The lines to print start at the one containing "from mathutils import" and end at the one containing "for t, m in"; print them exactly, ends included, and only them.

Start of Data section

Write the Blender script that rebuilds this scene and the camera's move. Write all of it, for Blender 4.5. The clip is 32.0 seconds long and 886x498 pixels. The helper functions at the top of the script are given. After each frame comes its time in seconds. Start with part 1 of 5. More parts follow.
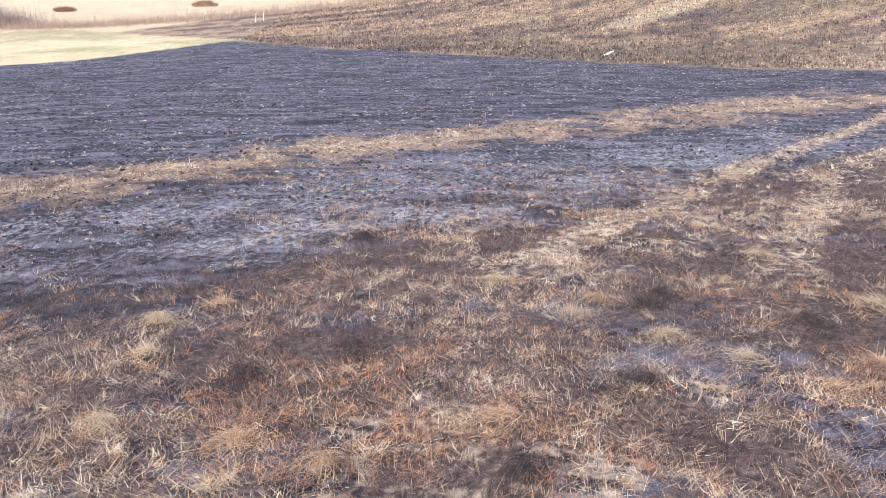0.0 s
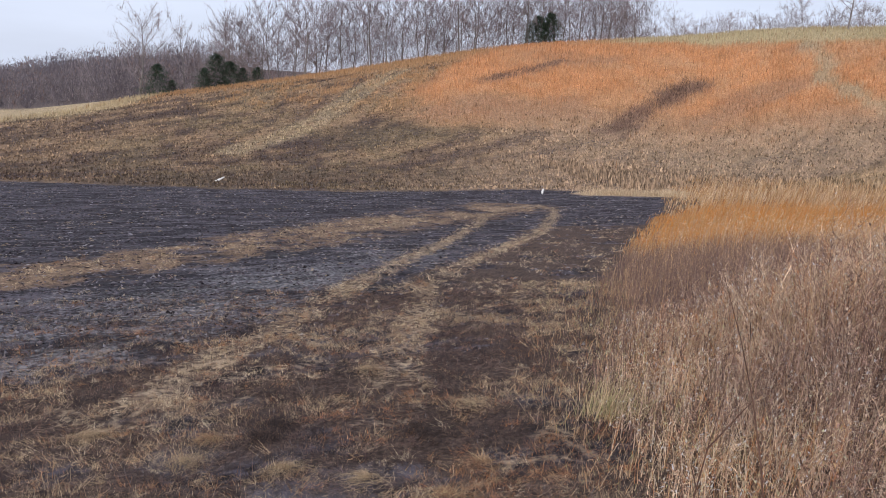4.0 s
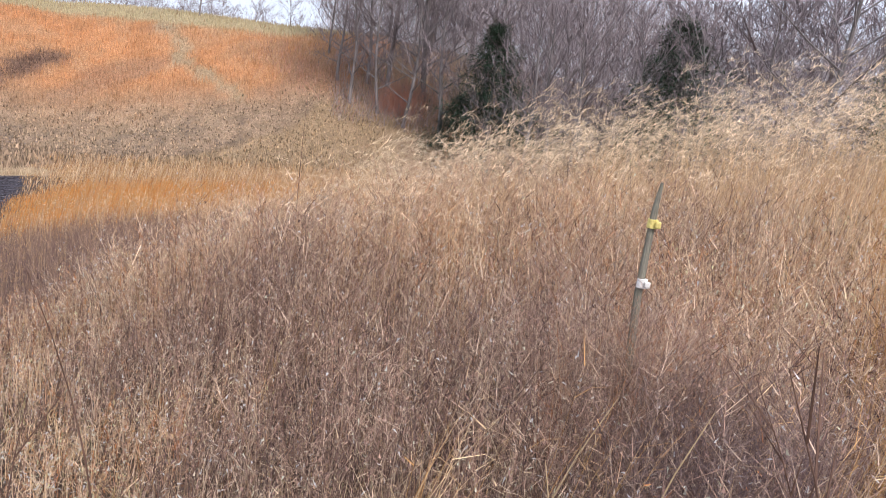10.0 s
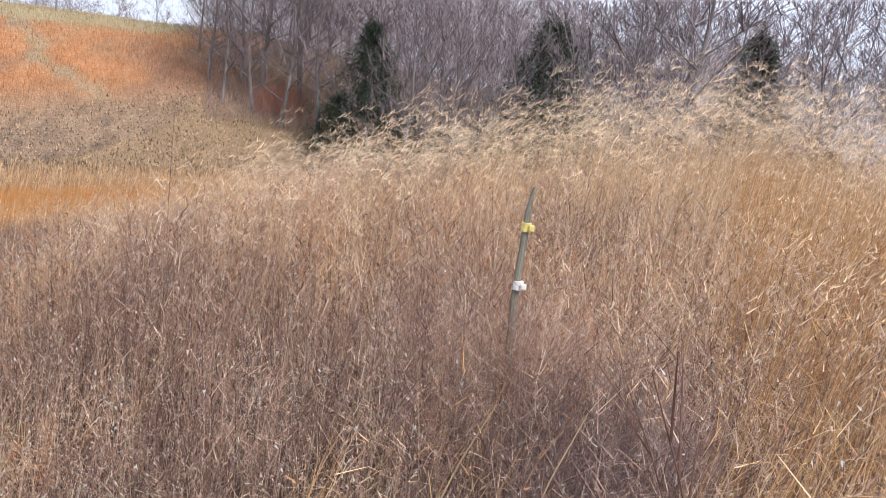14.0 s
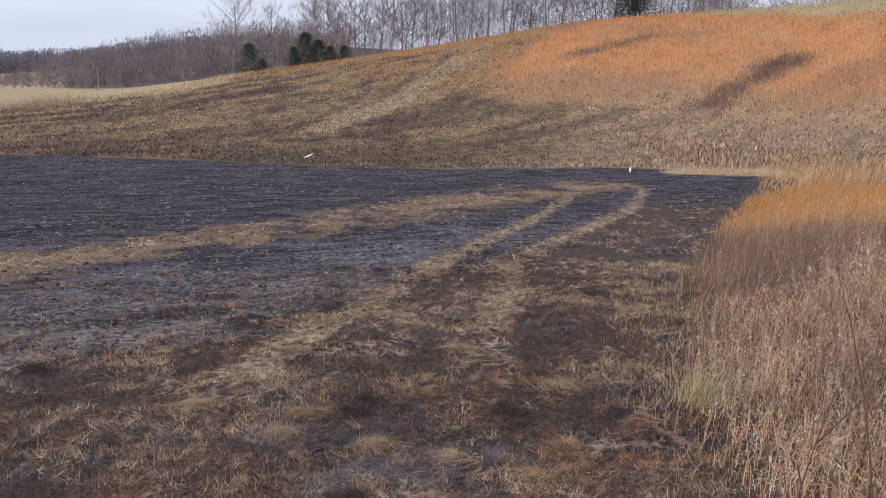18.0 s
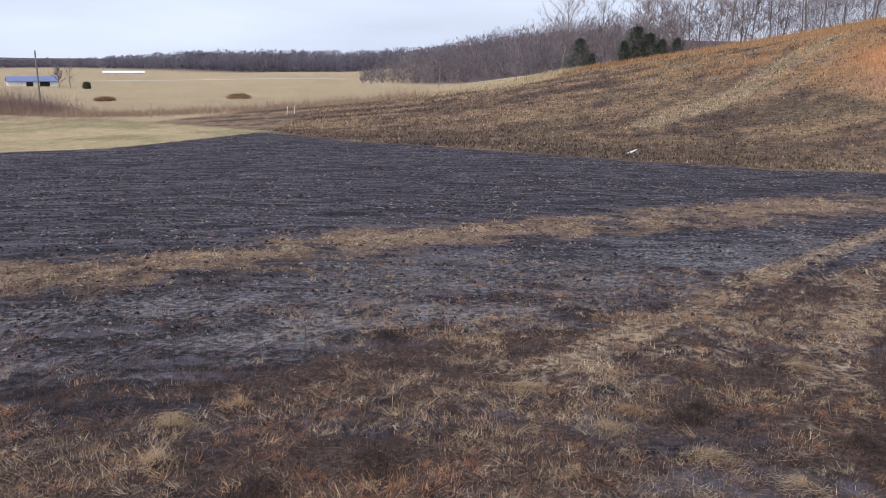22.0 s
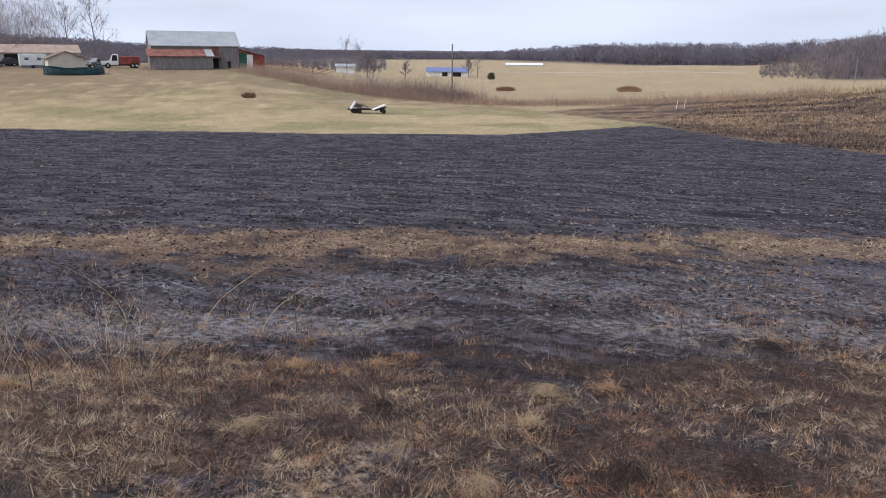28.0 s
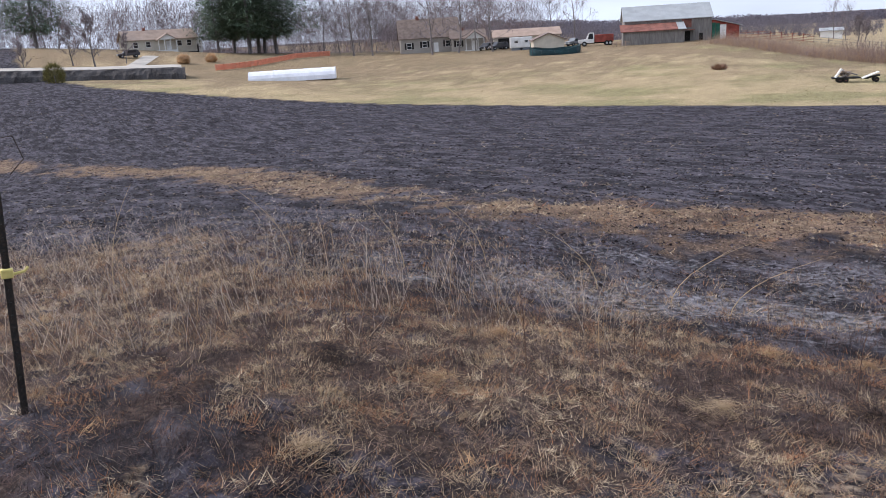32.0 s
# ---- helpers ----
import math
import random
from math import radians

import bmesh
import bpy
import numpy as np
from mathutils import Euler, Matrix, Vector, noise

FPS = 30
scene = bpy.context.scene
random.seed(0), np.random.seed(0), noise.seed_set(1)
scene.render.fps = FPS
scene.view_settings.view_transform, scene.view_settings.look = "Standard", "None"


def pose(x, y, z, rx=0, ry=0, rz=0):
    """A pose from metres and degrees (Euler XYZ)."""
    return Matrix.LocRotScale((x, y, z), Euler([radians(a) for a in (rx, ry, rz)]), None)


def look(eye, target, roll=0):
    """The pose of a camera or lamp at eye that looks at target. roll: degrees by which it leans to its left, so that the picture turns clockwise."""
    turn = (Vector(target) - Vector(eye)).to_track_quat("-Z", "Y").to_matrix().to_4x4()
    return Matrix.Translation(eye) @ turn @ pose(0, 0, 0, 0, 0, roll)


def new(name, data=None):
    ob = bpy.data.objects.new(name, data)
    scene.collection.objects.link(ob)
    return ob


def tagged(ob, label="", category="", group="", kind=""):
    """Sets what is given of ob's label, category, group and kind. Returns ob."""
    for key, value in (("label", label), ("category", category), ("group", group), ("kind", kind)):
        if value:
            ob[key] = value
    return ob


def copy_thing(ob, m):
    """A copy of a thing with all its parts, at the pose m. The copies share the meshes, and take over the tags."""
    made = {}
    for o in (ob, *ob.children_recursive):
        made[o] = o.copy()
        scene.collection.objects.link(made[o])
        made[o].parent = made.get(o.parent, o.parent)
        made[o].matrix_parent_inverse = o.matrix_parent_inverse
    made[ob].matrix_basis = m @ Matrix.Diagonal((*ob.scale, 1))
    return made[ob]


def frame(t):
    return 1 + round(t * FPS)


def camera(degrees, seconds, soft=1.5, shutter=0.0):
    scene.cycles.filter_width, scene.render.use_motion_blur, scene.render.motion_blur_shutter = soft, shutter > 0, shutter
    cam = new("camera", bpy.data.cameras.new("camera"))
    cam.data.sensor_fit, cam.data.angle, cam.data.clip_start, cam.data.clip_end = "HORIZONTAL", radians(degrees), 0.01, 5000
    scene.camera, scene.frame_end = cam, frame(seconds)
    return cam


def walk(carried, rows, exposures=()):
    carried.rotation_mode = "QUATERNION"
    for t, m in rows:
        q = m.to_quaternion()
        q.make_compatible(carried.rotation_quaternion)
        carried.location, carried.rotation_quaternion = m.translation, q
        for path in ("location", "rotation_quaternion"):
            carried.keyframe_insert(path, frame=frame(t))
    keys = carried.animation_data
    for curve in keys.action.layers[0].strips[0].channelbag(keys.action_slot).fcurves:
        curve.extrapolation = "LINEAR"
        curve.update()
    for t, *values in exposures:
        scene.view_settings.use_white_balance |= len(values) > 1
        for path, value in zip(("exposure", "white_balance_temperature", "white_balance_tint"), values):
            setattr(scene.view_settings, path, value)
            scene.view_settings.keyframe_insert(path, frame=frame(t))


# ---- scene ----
cam = camera(58.6, 32.0, soft=0.9)
EYE = 1.65
# seconds, eye x y z, yaw to the left, pitch up, roll
PATH = [
    (0, -0.007, 0.026, -0.025, 0.46, -20.05, -0.47),
    (0.5, 0.040, 0.076, -0.039, -5.05, -17.68, -0.59),
    (1, 0.079, 0.121, -0.043, -9.37, -15.94, -0.08),
    (1.5, 0.104, 0.141, -0.032, -12.93, -14.94, 0.08),
    (2, 0.135, 0.175, -0.027, -15.46, -13.46, -0.03),
    (2.5, 0.151, 0.190, -0.020, -17.19, -12.52, 0.25),
    (4.5, 0.205, 0.187, -0.017, -30.93, -10.52, 2.27),
    (5, 0.224, 0.169, -0.018, -34.56, -10.34, 2.80),
    (5.5, 0.251, 0.177, -0.026, -38.12, -10.25, 3.33),
    (6, 0.270, 0.161, -0.015, -41.95, -10.08, 3.76),
    (6.5, 0.278, 0.104, 0.014, -47.21, -9.84, 4.27),
    (7, 0.313, 0.099, 0.005, -54.01, -9.54, 4.70),
    (7.5, 0.327, 0.090, 0.005, -57.04, -9.69, 4.57),
    (8, 0.329, 0.070, 0.016, -59.91, -9.91, 4.73),
    (8.5, 0.344, 0.062, 0.023, -63.69, -9.91, 5.00),
    (9, 0.344, 0.056, 0.028, -66.58, -9.91, 5.27),
    (9.5, 0.369, 0.050, 0.024, -68.66, -9.77, 5.53),
    (10, 0.376, 0.043, 0.028, -70.96, -9.63, 5.66),
    (10.5, 0.356, 0.032, 0.056, -75.15, -9.09, 5.39),
    (11, 0.378, 0.021, 0.067, -79.77, -8.77, 4.89),
    (11.5, 0.394, 0.014, 0.078, -82.41, -8.71, 4.79),
    (12, 0.377, 0.016, 0.086, -83.34, -8.70, 4.78),
    (12.5, 0.382, 0.027, 0.077, -82.95, -8.79, 4.87),
    (13, 0.402, 0.028, 0.071, -82.17, -8.84, 4.98),
    (13.5, 0.406, 0.028, 0.077, -81.17, -8.95, 5.02),
    (15.5, 0.332, 0.072, -0.014, -63.43, -10.13, 3.74),
    (16, 0.313, 0.103, -0.037, -52.63, -11.17, 2.26),
    (16.5, 0.238, 0.120, -0.002, -42.19, -11.81, 1.96),
    (17, 0.205, 0.185, -0.008, -33.52, -12.31, 1.25),
    (17.5, 0.180, 0.215, -0.004, -25.04, -12.60, 0.95),
    (18, 0.143, 0.217, 0.005, -20.97, -12.72, 1.31),
    (18.5, 0.124, 0.227, 0.002, -19.05, -12.70, 1.86),
    (19, 0.104, 0.233, 0.003, -17.47, -12.71, 2.39),
    (19.5, 0.074, 0.252, 0.007, -14.42, -12.76, 2.25),
    (20, 0.030, 0.228, 0.023, -11.19, -12.96, 2.04),
    (20.5, 0.005, 0.231, 0.019, -7.86, -13.03, 1.70),
    (21, -0.022, 0.235, 0.015, -4.80, -13.19, 1.43),
    (21.5, -0.059, 0.234, 0.013, -1.13, -13.34, 0.92),
    (22, -0.071, 0.262, -0.001, 2.05, -13.46, 0.55),
    (22.5, -0.081, 0.290, -0.014, 4.93, -13.43, 0.43),
    (23, -0.088, 0.303, -0.021, 7.18, -13.38, 0.48),
    (23.5, -0.088, 0.305, -0.023, 9.08, -13.28, 0.51),
    (24, -0.094, 0.322, -0.030, 10.10, -13.20, 0.66),
    (24.5, -0.098, 0.333, -0.035, 10.66, -13.16, 0.97),
    (26.5, -0.160, 0.234, -0.034, 21.39, -13.69, -0.37),
    (27, -0.167, 0.212, -0.027, 24.32, -13.84, 0.34),
    (27.5, -0.169, 0.195, -0.023, 26.41, -13.98, 0.60),
    (28, -0.173, 0.169, -0.018, 29.29, -14.20, 0.55),
    (28.5, -0.205, 0.153, -0.028, 34.59, -14.59, 0.04),
    (29, -0.209, 0.129, -0.027, 39.18, -15.08, -0.39),
    (29.5, -0.219, 0.123, -0.031, 41.94, -15.48, -0.67),
    (30, -0.229, 0.107, -0.027, 45.14, -15.77, -0.88),
    (30.5, -0.236, 0.093, -0.019, 49.07, -15.94, -1.37),
    (31, -0.272, 0.083, -0.012, 52.66, -15.89, -1.93),
    (31.5, -0.292, 0.062, -0.006, 57.24, -15.66, -2.76),
    (32, -0.310, 0.044, -0.004, 62.53, -15.20, -3.54),
]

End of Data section

• Solution for this problem
from mathutils import Euler, Matrix, Vector, noise

FPS = 30
scene = bpy.context.scene
random.seed(0), np.random.seed(0), noise.seed_set(1)
scene.render.fps = FPS
scene.view_settings.view_transform, scene.view_settings.look = "Standard", "None"


def pose(x, y, z, rx=0, ry=0, rz=0):
    """A pose from metres and degrees (Euler XYZ)."""
    return Matrix.LocRotScale((x, y, z), Euler([radians(a) for a in (rx, ry, rz)]), None)


def look(eye, target, roll=0):
    """The pose of a camera or lamp at eye that looks at target. roll: degrees by which it leans to its left, so that the picture turns clockwise."""
    turn = (Vector(target) - Vector(eye)).to_track_quat("-Z", "Y").to_matrix().to_4x4()
    return Matrix.Translation(eye) @ turn @ pose(0, 0, 0, 0, 0, roll)


def new(name, data=None):
    ob = bpy.data.objects.new(name, data)
    scene.collection.objects.link(ob)
    return ob


def tagged(ob, label="", category="", group="", kind=""):
    """Sets what is given of ob's label, category, group and kind. Returns ob."""
    for key, value in (("label", label), ("category", category), ("group", group), ("kind", kind)):
        if value:
            ob[key] = value
    return ob


def copy_thing(ob, m):
    """A copy of a thing with all its parts, at the pose m. The copies share the meshes, and take over the tags."""
    made = {}
    for o in (ob, *ob.children_recursive):
        made[o] = o.copy()
        scene.collection.objects.link(made[o])
        made[o].parent = made.get(o.parent, o.parent)
        made[o].matrix_parent_inverse = o.matrix_parent_inverse
    made[ob].matrix_basis = m @ Matrix.Diagonal((*ob.scale, 1))
    return made[ob]


def frame(t):
    return 1 + round(t * FPS)


def camera(degrees, seconds, soft=1.5, shutter=0.0):
    scene.cycles.filter_width, scene.render.use_motion_blur, scene.render.motion_blur_shutter = soft, shutter > 0, shutter
    cam = new("camera", bpy.data.cameras.new("camera"))
    cam.data.sensor_fit, cam.data.angle, cam.data.clip_start, cam.data.clip_end = "HORIZONTAL", radians(degrees), 0.01, 5000
    scene.camera, scene.frame_end = cam, frame(seconds)
    return cam


def walk(carried, rows, exposures=()):
    carried.rotation_mode = "QUATERNION"
    for t, m in rows:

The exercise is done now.